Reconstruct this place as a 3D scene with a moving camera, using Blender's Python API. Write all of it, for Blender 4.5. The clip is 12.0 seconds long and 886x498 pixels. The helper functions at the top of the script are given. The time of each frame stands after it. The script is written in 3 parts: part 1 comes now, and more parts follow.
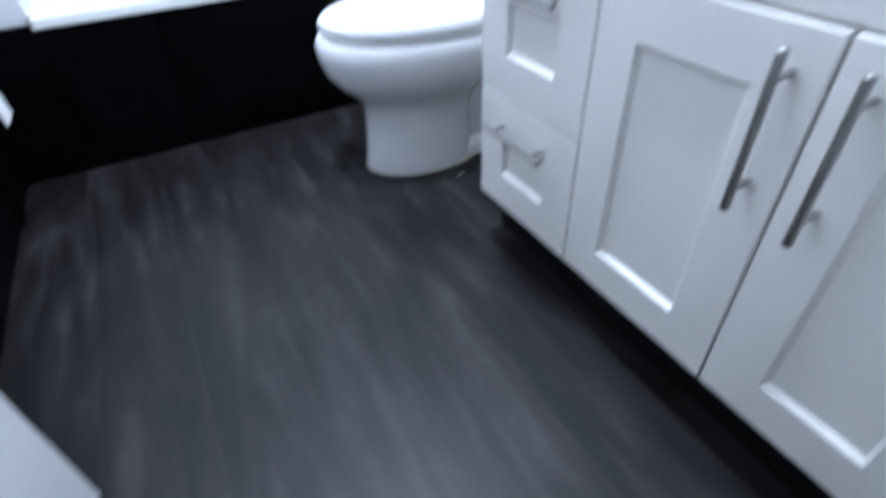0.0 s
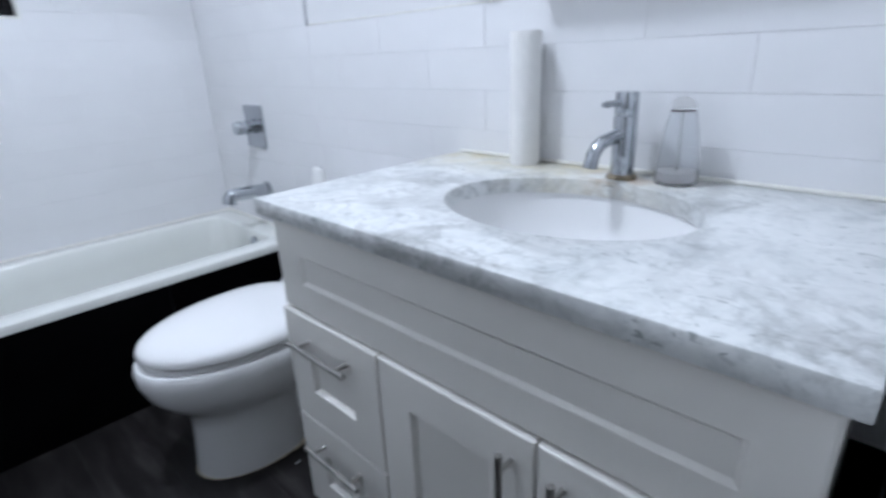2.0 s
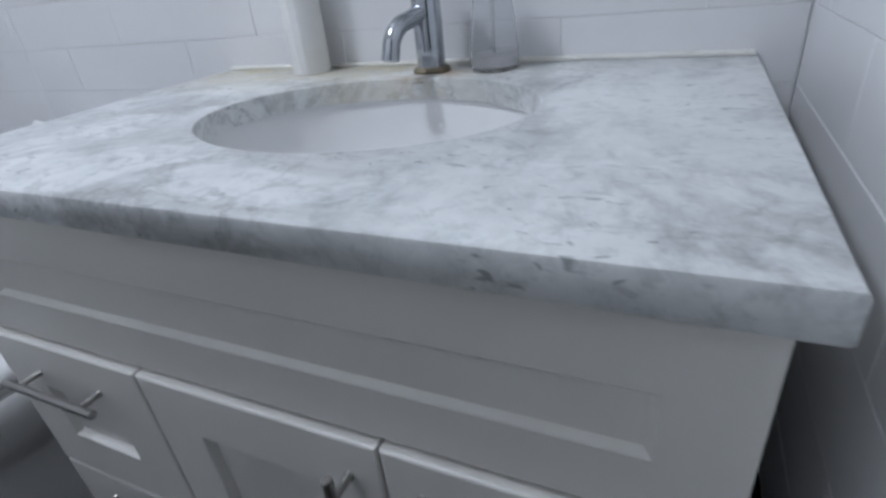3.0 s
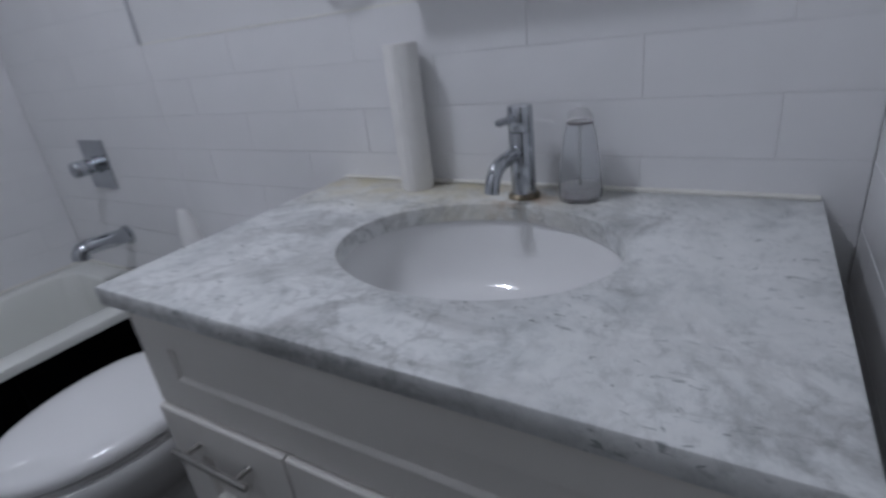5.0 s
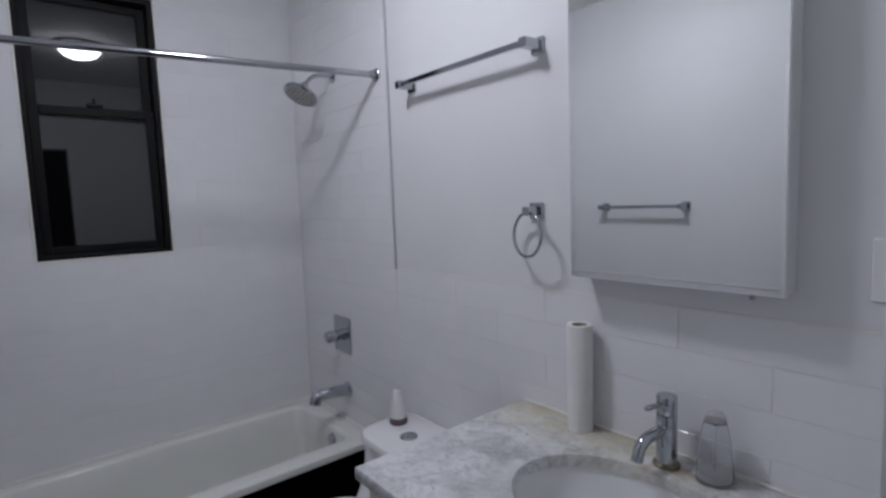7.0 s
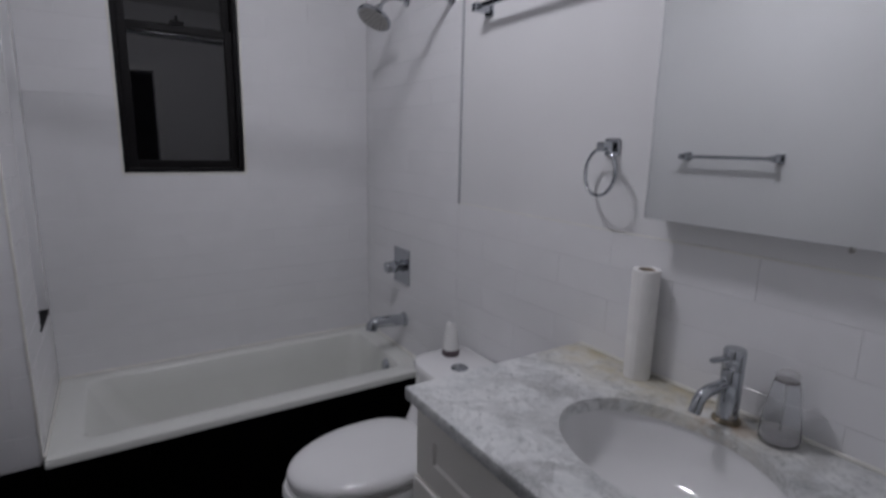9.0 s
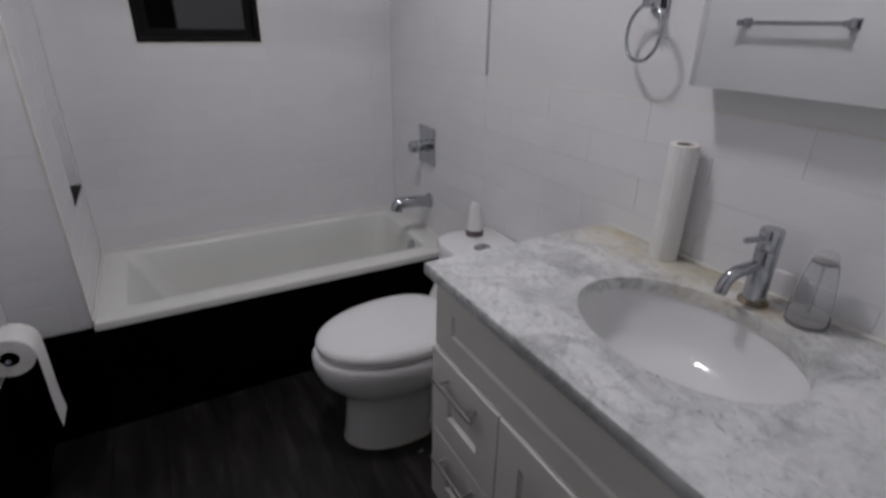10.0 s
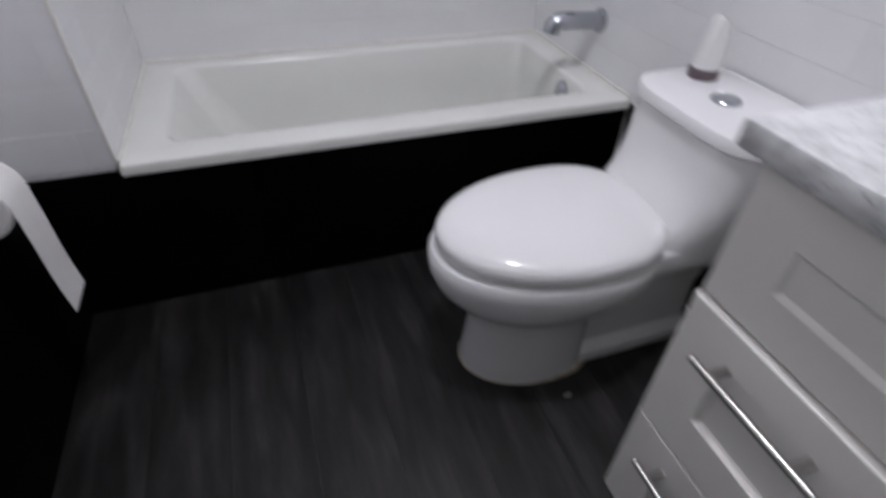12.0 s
++++++++++
§ What is being asked
Print out the lines exactly, skipping any picture.

§ Response to the task
Reconstruct this place as a 3D scene with a moving camera, using Blender's Python API. Write all of it, for Blender 4.5. The clip is 12.0 seconds long and 886x498 pixels. The helper functions at the top of the script are given. The time of each frame stands after it. The script is written in 3 parts: part 1 comes now, and more parts follow.
0.0 s
2.0 s
3.0 s
5.0 s
7.0 s
9.0 s
10.0 s
12.0 s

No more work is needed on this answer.